Per molti era, e continuerà ad essere, il cantautore ferroviere, quello che per trovare fortuna musicale in Italia era dovuto emigrare e strabiliare Parigi e l’Olympia. Ma Gianmaria Testa, scomparso prematuramente lo scorso 30 marzo, era molto di più. Era “anche” il capostazione testardo che conosceva il suo valore, e che non poteva rassegnarsi all’ignavia discografica e musicale del nostro Paese. Ma, soprattutto, era (e sarà sempre) un grande poeta, capace di mettere le ali della musica alla vita quotidiana, alle storie di tutti i giorni che nelle sue canzoni sono diventate poesia.
“Tu non riesci a dire di te senza gli altri”, scrive Erri De Luca di Gianmaria Testa. Niente di più vero può essere scritto di questo grande e schivo artista. Testa era cosmopolita e contadino, langarolo di sangue ed europeo di sguardo (e di fama).
Nel suo ultimo durissimo periodo di vita, Gianmaria Testa ha scritto il suo primo libro: “Da questa parte del mare”, come il suo ultimo disco celebrato e premiato del 2006 – ristampato oggi su vinile.

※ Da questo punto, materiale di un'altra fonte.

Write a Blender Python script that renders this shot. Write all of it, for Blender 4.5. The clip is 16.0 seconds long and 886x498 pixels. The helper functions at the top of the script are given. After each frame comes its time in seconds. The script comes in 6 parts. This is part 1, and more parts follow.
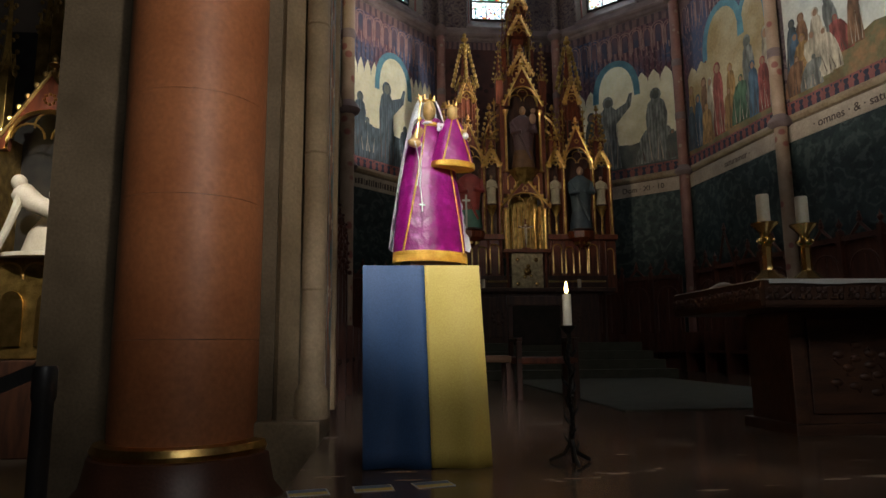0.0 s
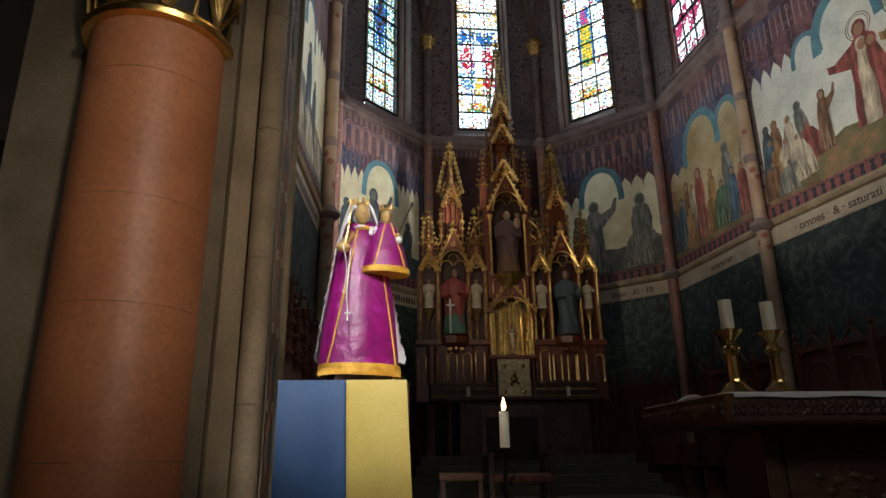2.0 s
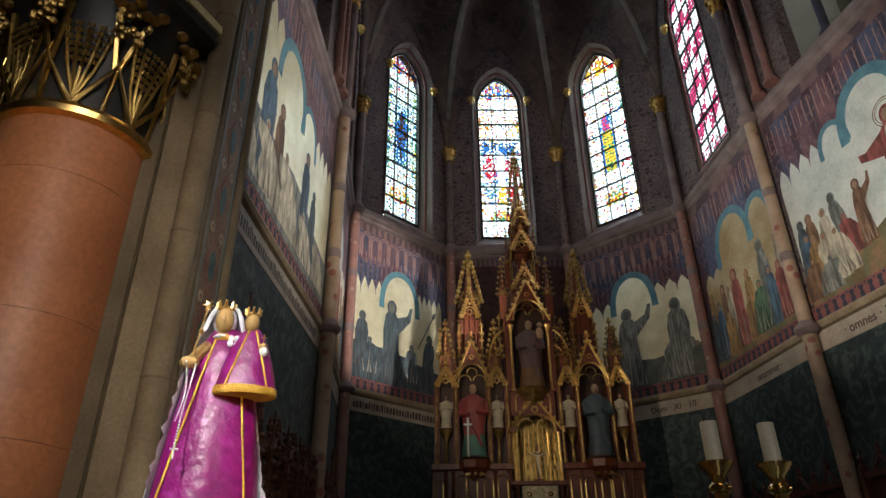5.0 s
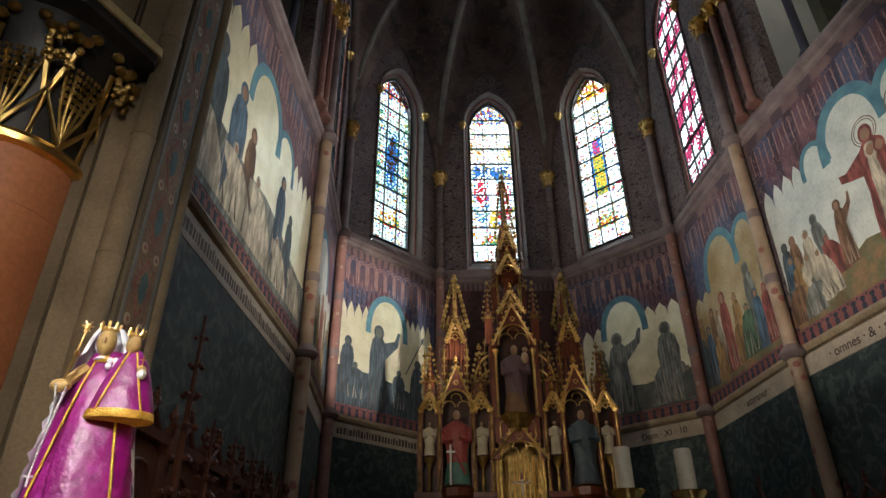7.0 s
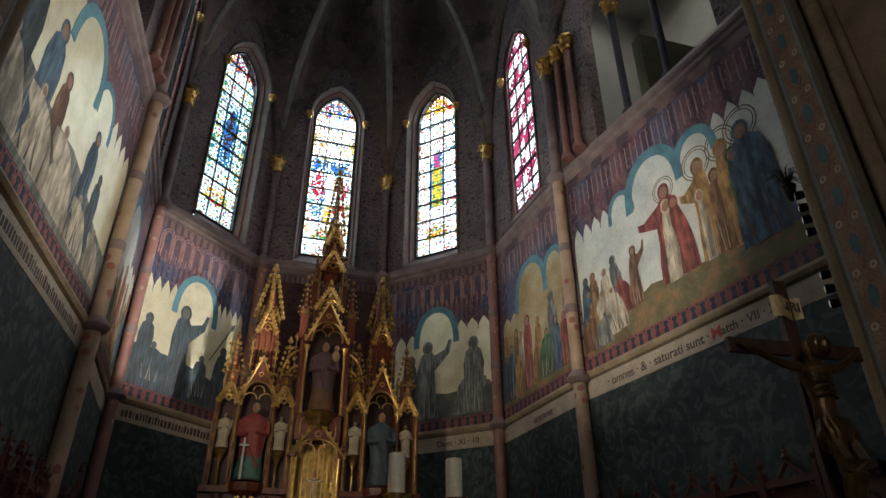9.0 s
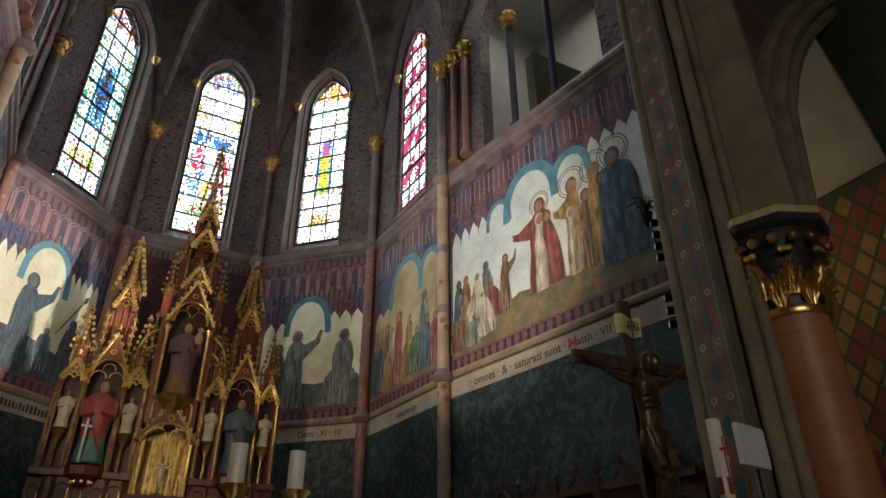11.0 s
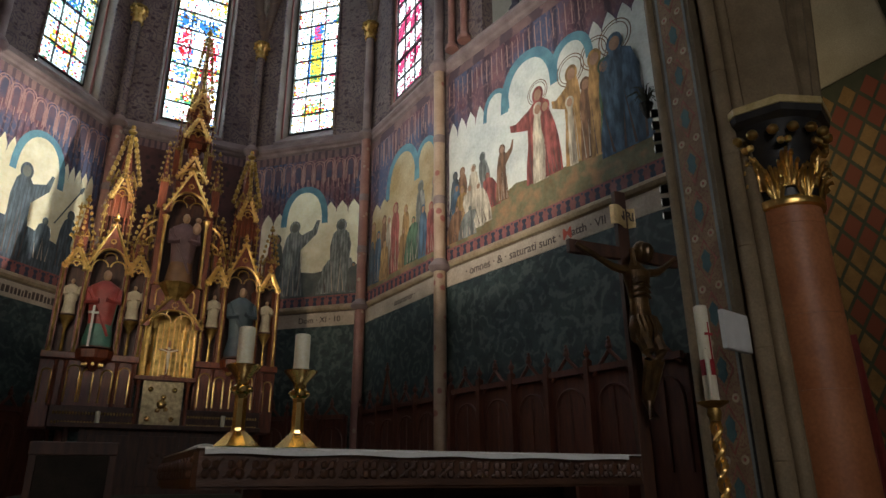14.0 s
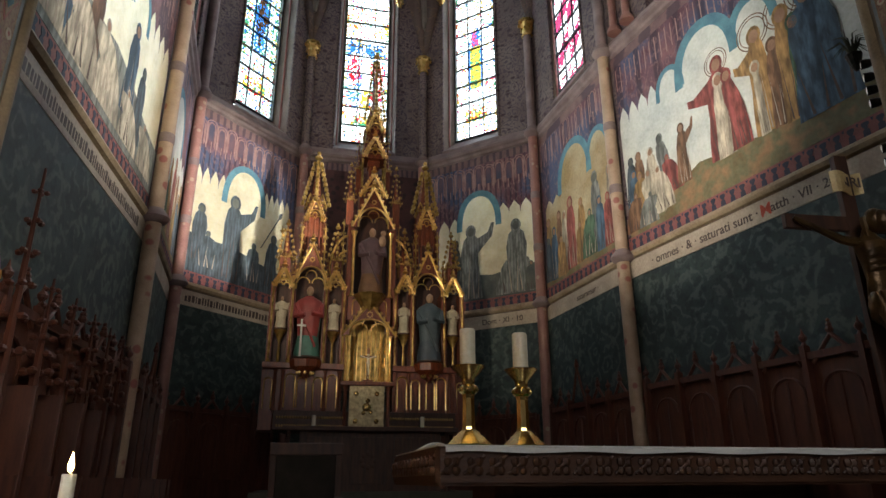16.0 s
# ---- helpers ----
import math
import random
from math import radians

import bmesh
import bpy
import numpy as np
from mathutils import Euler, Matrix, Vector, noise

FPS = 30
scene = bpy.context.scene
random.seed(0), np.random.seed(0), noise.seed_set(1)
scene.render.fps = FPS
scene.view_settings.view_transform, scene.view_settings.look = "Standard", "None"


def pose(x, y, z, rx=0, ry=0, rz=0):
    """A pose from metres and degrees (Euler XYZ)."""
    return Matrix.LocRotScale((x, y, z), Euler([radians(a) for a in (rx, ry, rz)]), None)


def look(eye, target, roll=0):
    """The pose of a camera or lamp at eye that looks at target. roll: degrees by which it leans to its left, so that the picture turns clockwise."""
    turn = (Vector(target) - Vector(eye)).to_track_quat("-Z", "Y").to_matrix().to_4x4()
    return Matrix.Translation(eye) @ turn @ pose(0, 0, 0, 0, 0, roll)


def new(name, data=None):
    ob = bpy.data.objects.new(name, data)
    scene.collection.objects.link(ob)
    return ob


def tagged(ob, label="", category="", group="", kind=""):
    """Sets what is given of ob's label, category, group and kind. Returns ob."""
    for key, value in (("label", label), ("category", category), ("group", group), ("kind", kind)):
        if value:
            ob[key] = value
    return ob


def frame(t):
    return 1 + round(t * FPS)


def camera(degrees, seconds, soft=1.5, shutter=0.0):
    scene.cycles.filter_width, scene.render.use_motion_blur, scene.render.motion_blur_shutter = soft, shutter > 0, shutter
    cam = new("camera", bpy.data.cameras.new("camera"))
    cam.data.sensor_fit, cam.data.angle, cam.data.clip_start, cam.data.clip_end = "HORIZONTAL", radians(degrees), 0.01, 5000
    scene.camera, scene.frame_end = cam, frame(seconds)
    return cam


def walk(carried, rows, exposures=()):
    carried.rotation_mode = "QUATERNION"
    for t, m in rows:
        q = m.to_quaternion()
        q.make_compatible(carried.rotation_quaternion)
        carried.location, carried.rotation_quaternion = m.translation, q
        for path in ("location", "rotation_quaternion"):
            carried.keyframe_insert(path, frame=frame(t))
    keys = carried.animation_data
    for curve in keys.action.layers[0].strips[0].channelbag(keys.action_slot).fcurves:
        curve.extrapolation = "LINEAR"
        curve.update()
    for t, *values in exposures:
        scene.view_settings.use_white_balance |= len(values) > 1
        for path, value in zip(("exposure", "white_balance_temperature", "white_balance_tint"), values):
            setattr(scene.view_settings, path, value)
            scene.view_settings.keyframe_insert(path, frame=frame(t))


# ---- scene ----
cam = camera(68.1, 16.0)
PATH = [
    (0, (0.137, -0.419, 0.592), (0.3, 1.552, 0.891), -0.6),
    (0.5, (0.114, -0.44, 0.575), (0.282, 1.508, 0.996), -0.3),
    (1, (0.176, -0.425, 0.58), (0.359, 1.503, 1.078), -0.5),
    (1.5, (0.335, -0.386, 0.601), (0.54, 1.526, 1.152), -0.7),
    (2, (0.522, -0.216, 0.662), (0.681, 1.683, 1.268), -0.8),
    (2.5, (0.548, 0.02, 0.778), (0.636, 1.906, 1.437), -0.5),
    (3, (0.567, 0.173, 0.846), (0.641, 2.039, 1.562), -0.3),
    (3.5, (0.719, 0.226, 0.858), (0.775, 2.069, 1.633), -0.5),
    (4, (1.037, 0.234, 0.863), (1.071, 2.053, 1.694), -0.8),
    (4.5, (1.203, 0.336, 0.857), (1.219, 2.13, 1.741), -0.7),
    (7, (1.859, 0.54, 0.871), (1.838, 2.275, 1.866), -0.4),
    (7.5, (1.89, 0.534, 0.871), (1.896, 2.269, 1.864), -0.4),
    (8, (1.911, 0.521, 0.867), (2.041, 2.253, 1.86), -0.3),
    (8.5, (1.95, 0.541, 0.874), (2.251, 2.25, 1.867), -0.2),
    (9, (1.966, 0.494, 0.873), (2.446, 2.164, 1.864), -0.2),
    (9.5, (1.978, 0.439, 0.872), (2.587, 2.068, 1.86), -0.0),
    (10, (1.997, 0.389, 0.869), (2.737, 1.964, 1.855), 0.0),
    (12.5, (2.042, 0.364, 0.848), (2.882, 1.919, 1.784), -0.3),
    (13, (2.036, 0.359, 0.841), (2.893, 1.95, 1.697), -0.3),
    (13.5, (2.021, 0.346, 0.842), (2.896, 1.977, 1.6), -0.3),
    (14, (1.996, 0.349, 0.843), (2.88, 2.013, 1.515), -0.3),
    (14.5, (1.961, 0.357, 0.843), (2.811, 2.04, 1.513), -0.3),
    (15, (1.913, 0.381, 0.841), (2.678, 2.103, 1.511), -0.2),
    (15.5, (1.848, 0.424, 0.842), (2.444, 2.212, 1.512), -0.2),
    (16, (1.794, 0.43, 0.837), (2.203, 2.27, 1.507), -0.2),
]
EXPOSURE = [(0.0, 0.25), (3.0, 0.26), (4.5, 0.45), (9.4, 0.5), (10.0, 0.9), (13.0, 1.0), (16.0, 1.26)]
walk(cam, [(t, look(eye, target, roll)) for t, eye, target, roll in PATH], EXPOSURE)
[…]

“Da questa parte del mare” fu composto dieci anni fa esatti, un album di canzoni di rara potenza artistica e fenomenale mancanza di retorica. Qualità, quest’ultima, più unica che rara su un argomento come quello degli “altri” per eccellenza, dei migranti, le persone sconosciute che a milioni la Terra rovescia e disperde, gli uomini e le donne che siamo abituati a considerare “una questione” ma sono prima di tutto uomini e donne come noi.
Così dal disco discende il libro, a cui Erri De Luca ha scritto la prefazione, Einaudi ha pubblicato e noi leggiamo ritrovando la stessa scienza – saper guardare gli uomini – che anima le canzoni.
“Da questa parte del mare” è uscito il 19 aprile, a neppure un mese dalla morte del cantautore, ma non è un testamento. È un autoritratto, come lo definisce De Luca: ”una multibiografia di persone e di luoghi dove sei anche tu”.
In un centinaio di pagine Testa riflette proprio attorno alle canzoni del disco omonimo.
La lettura e l’ascolto trasmettono empatia verso i migranti di oggi e di ogni tempo, restituendo loro quella dimensione individuale e umana persa nelle cronache. I casi della vita, l’essere nati dalla parte sbagliata del mondo, li rendono apparentemente diversi, ma l’umanità è la stessa ovunque.
La multibiografia comprende, così, il rital di Marsiglia, l’operaio africano detto Tino, il ragazzo albanese, il violinista di Scutari… e pagine altrettanto belle sulla sua storia di figlio di contadini che ha “fatto in tempo, da bambino, a imparare la semina del grano a mano”.
Testa amava la musica e il jazz e, quindi, amava la giustizia ed il lavoro insieme. Con le sue canzoni e adesso anche con il suo libro, ci indica la forza della solidarietà. Con la sua vita ci ha mostrato la bellezza della coerenza e della voglia di provare ad essere invincibili, ma mai vincenti.
Perché l’invincibile è quello che prova a rialzarsi dopo ogni sconfitta. Il contrario del vincente, insomma, quello che non deve chiedere (e non vuole perdere) mai.